Saturday, October 21, 2006

Verlander to start World Series opener

Although we all think of baseball as a summer sport, the season for Major League Baseball starts with games for all 30 teams in the chilly weather of early spring. It ends with two teams playing in the World Series, which this year will begin in Detroit, where the temperature at 1 p.m. on game day is 49 degrees.

But the Tigers are hot. Manager Jim Leyland has named a flame-throwing rookie, 23-year-old Justin Verlander (pictured left), 17-9 in the regular season, to start Game One against the St. Louis Cardinals tonight. Verlander (Goochland HS, ODU) will be operating on ten days rest.
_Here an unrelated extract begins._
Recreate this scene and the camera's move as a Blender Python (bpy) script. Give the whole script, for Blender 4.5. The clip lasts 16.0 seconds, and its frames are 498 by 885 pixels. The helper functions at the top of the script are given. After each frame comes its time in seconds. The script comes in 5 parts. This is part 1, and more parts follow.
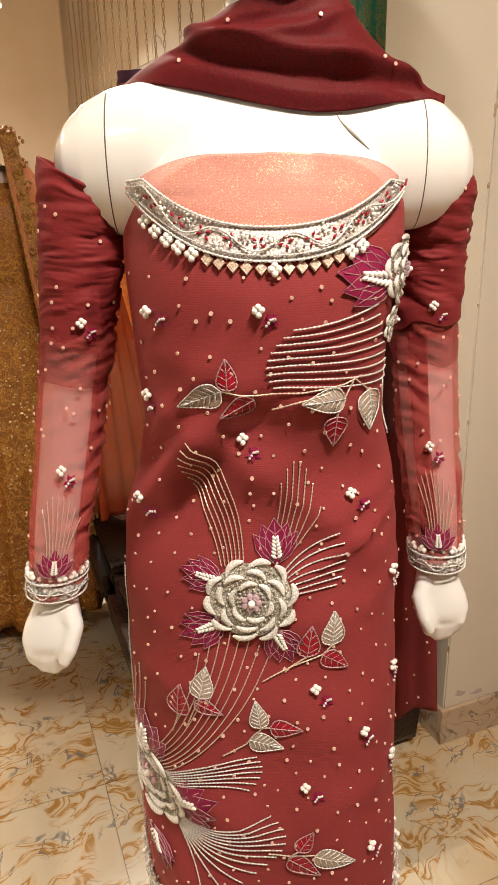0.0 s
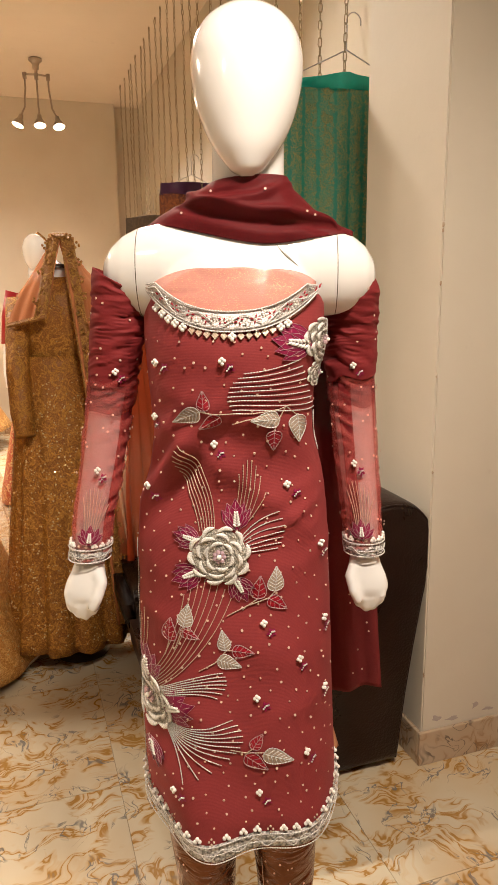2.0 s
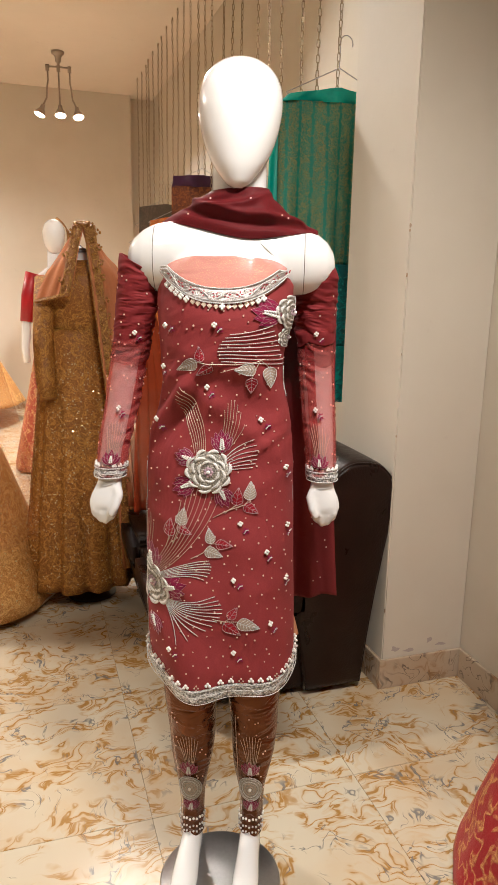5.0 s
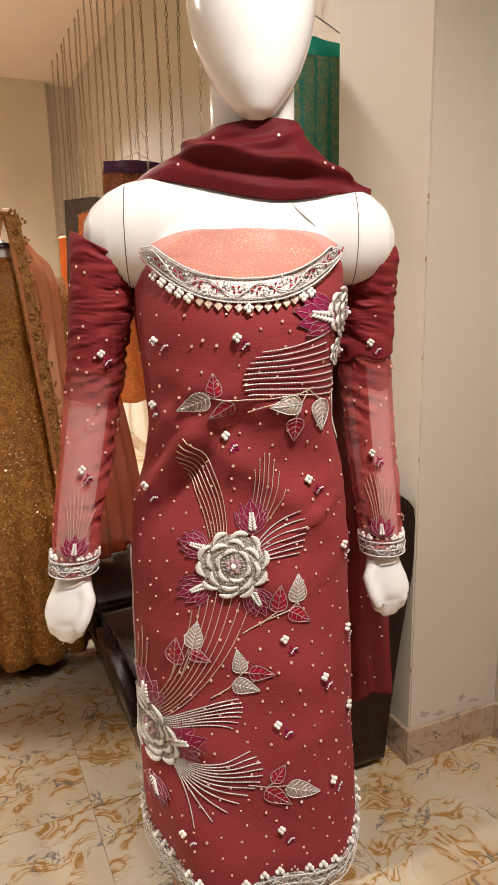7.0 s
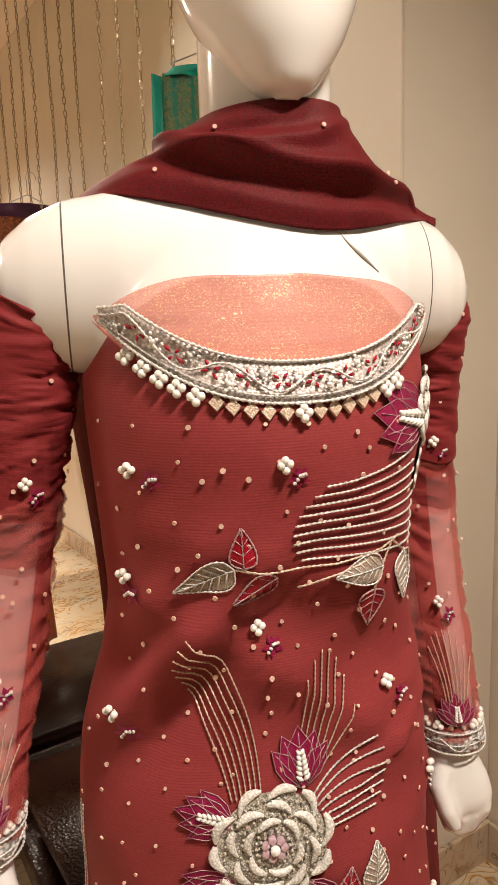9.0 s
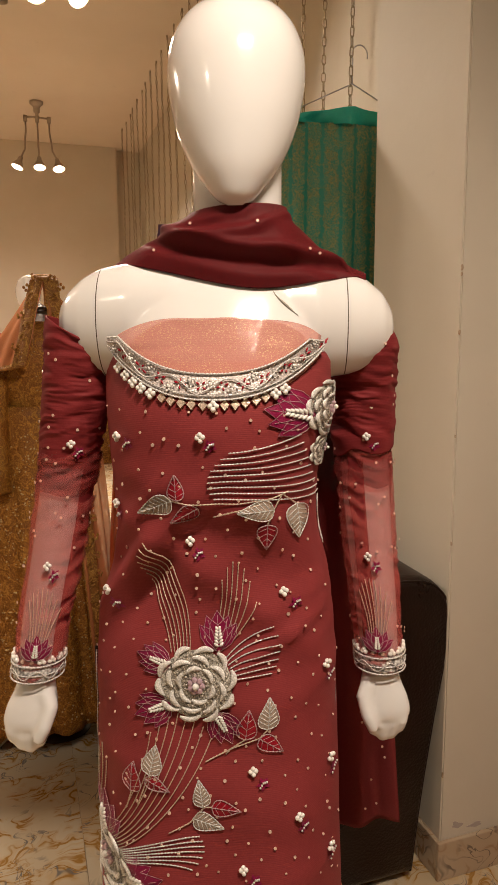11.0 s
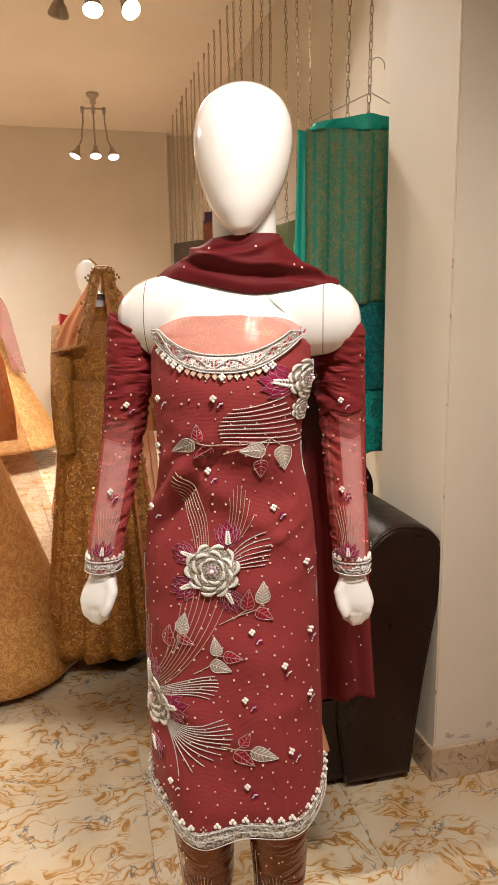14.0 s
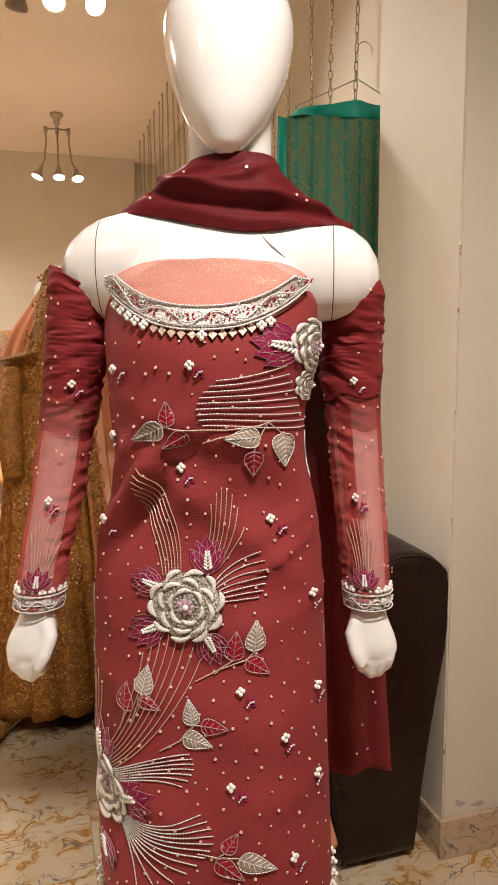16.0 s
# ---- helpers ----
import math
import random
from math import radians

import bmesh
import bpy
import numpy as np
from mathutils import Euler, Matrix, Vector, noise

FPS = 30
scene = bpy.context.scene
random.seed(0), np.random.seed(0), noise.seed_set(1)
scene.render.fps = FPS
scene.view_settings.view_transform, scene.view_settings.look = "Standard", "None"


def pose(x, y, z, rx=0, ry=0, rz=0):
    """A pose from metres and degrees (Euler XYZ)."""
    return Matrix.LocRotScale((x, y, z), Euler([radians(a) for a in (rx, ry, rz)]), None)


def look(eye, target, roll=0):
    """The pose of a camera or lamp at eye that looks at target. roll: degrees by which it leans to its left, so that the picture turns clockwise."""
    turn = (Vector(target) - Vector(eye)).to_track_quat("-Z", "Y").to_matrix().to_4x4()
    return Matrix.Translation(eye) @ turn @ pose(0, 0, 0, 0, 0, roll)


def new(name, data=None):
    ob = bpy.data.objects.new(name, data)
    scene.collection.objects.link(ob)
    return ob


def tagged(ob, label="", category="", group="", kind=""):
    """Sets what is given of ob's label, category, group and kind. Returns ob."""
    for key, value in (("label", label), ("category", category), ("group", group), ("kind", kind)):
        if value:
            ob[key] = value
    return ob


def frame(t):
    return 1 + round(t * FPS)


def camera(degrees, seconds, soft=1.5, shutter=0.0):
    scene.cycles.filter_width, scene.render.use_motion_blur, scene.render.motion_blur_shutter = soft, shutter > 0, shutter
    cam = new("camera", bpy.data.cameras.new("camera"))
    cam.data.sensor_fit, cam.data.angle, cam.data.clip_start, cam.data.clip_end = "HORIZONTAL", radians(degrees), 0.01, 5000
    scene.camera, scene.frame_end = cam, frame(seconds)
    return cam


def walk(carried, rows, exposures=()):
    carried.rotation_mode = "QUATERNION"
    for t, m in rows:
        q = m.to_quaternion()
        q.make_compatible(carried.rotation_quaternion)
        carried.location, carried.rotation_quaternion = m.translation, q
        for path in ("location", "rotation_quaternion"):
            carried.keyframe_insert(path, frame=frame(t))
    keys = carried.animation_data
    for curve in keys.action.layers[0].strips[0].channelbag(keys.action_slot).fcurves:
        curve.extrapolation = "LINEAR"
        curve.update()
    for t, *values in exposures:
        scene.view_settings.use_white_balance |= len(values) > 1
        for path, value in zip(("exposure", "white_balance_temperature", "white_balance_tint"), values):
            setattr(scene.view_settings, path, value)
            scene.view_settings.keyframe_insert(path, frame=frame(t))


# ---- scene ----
cam = camera(39.9, 16.0)
PATH = [
    (0, (0.173, 0.095, 1.42), (0.856, 1.858, 0.768), -1.3),
    (0.5, (0.181, 0.034, 1.427), (0.857, 1.821, 0.834), -1.5),
    (1, (0.193, -0.11, 1.419), (0.814, 1.718, 0.894), 0.4),
    (1.5, (0.176, -0.203, 1.419), (0.754, 1.651, 0.943), -0.8),
    (2, (0.129, -0.276, 1.424), (0.744, 1.581, 1.006), -0.8),
    (2.5, (0.058, -0.382, 1.423), (0.754, 1.453, 1.039), -0.3),
    (3, (0.017, -0.472, 1.434), (0.735, 1.352, 1.036), 0.6),
    (3.5, (0.043, -0.576, 1.451), (0.688, 1.28, 1.08), -0.2),
    (4, (0.081, -0.688, 1.436), (0.647, 1.189, 1.04), 0.2),
    (4.2, (0.084, -0.726, 1.418), (0.636, 1.154, 1.018), 1.1),
    (6.3, (-0.001, -0.322, 1.401), (0.749, 1.459, 0.887), -0.5),
    (6.5, (0.009, -0.284, 1.397), (0.786, 1.493, 0.908), -0.6),
    (7, (0.081, -0.111, 1.397), (0.859, 1.676, 0.947), -1.2),
    (7.5, (0.158, 0.023, 1.394), (0.909, 1.824, 0.954), -1.2),
    (8, (0.167, 0.129, 1.395), (1.005, 1.904, 1.009), -1.4),
    (8.5, (0.148, 0.236, 1.43), (1.089, 1.96, 1.053), -3.1),
    (9, (0.136, 0.274, 1.425), (1.197, 1.938, 1.099), -1.8),
    (9.5, (0.167, 0.249, 1.427), (1.111, 1.976, 1.071), -2.0),
    (10, (0.226, 0.135, 1.424), (0.983, 1.96, 1.114), -1.2),
    (10.2, (0.247, 0.091, 1.422), (0.894, 1.957, 1.108), -0.6),
    (12.3, (0.153, -0.349, 1.484), (0.738, 1.542, 1.2), -0.3),
    (12.5, (0.188, -0.398, 1.474), (0.715, 1.51, 1.19), 0.5),
    (13, (0.248, -0.505, 1.451), (0.662, 1.422, 1.108), -0.7),
    (13.5, (0.256, -0.532, 1.465), (0.631, 1.398, 1.097), -1.4),
    (14, (0.192, -0.416, 1.468), (0.66, 1.493, 1.096), -0.9),
    (14.5, (0.134, -0.29, 1.47), (0.706, 1.595, 1.125), -3.9),
    (15, (0.115, -0.233, 1.461), (0.759, 1.625, 1.099), -2.2),
    (15.5, (0.167, -0.175, 1.446), (0.865, 1.676, 1.146), -2.5),
    (16, (0.232, -0.135, 1.349), (0.802, 1.764, 1.092), -0.4),
]
walk(cam, [(t, look(eye, target, roll)) for t, eye, target, roll in PATH],
     exposures=((0, -0.06, 6900, 10), (2.5, -0.10, 7100, 12), (3.2, -0.08, 6700, 11), (4.2, -0.06, 6000, 9), (6.3, -0.20, 6300, 11), (7, -0.12, 6300, 12), (8, -0.32, 6500, 12), (9, -0.26, 7000, 13),
                (9.5, -0.44, 7200, 14), (10, -0.74, 7900, 16), (10.2, -0.76, 7900, 16), (12.3, -0.24, 6500, 11), (13, 0.10, 6500, 10), (13.5, -0.04, 6500, 10), (14, -0.14, 6500, 11), (14.5, -0.34, 6500, 12), (15.5, -0.30, 6500, 14), (16, -0.20, 6500, 13)))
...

The Richmond Times-Dispatch’s John Markon looks at Verlander’s plum assignment.

Washington Post columnist Thomas Boswell sees World Series as a match-up that favors the rested Tigers, if they pounce on the Cardinals without delay, “Short Series Would Be Sweet for the Tigers.”

“...[Detroit’s] league is better, their pitching deeper and they have the home-field frostbite advantage. They won a dozen more games than the truly humble, and currently quite injured Cardinals. Besides, Detroit just snuffed the Yankees and Athletics like contract hit men straight out of an Elmore Leonard Motor City crime caper. Blow the safe, grab the swag, no witnesses, just that telltale Tiger smell of smoke left hanging in the air from all those 98-mph fastballs.

“However, like efficient executioners, the Tigers better do their work quickly. Don't let the mark get his bearings. Right now, the Cardinals look like pigeons.”

I still can’t figure out how the Cardinals got to this point. But here they are. The Tigers do seem to have the advantages that should make the difference. But if Albert Pujols and Jim Edmonds, two Cards who seem to thrive in big games, catch up with a couple of Verlander’s 100 mph heaters tonight the momentum could shift quickly.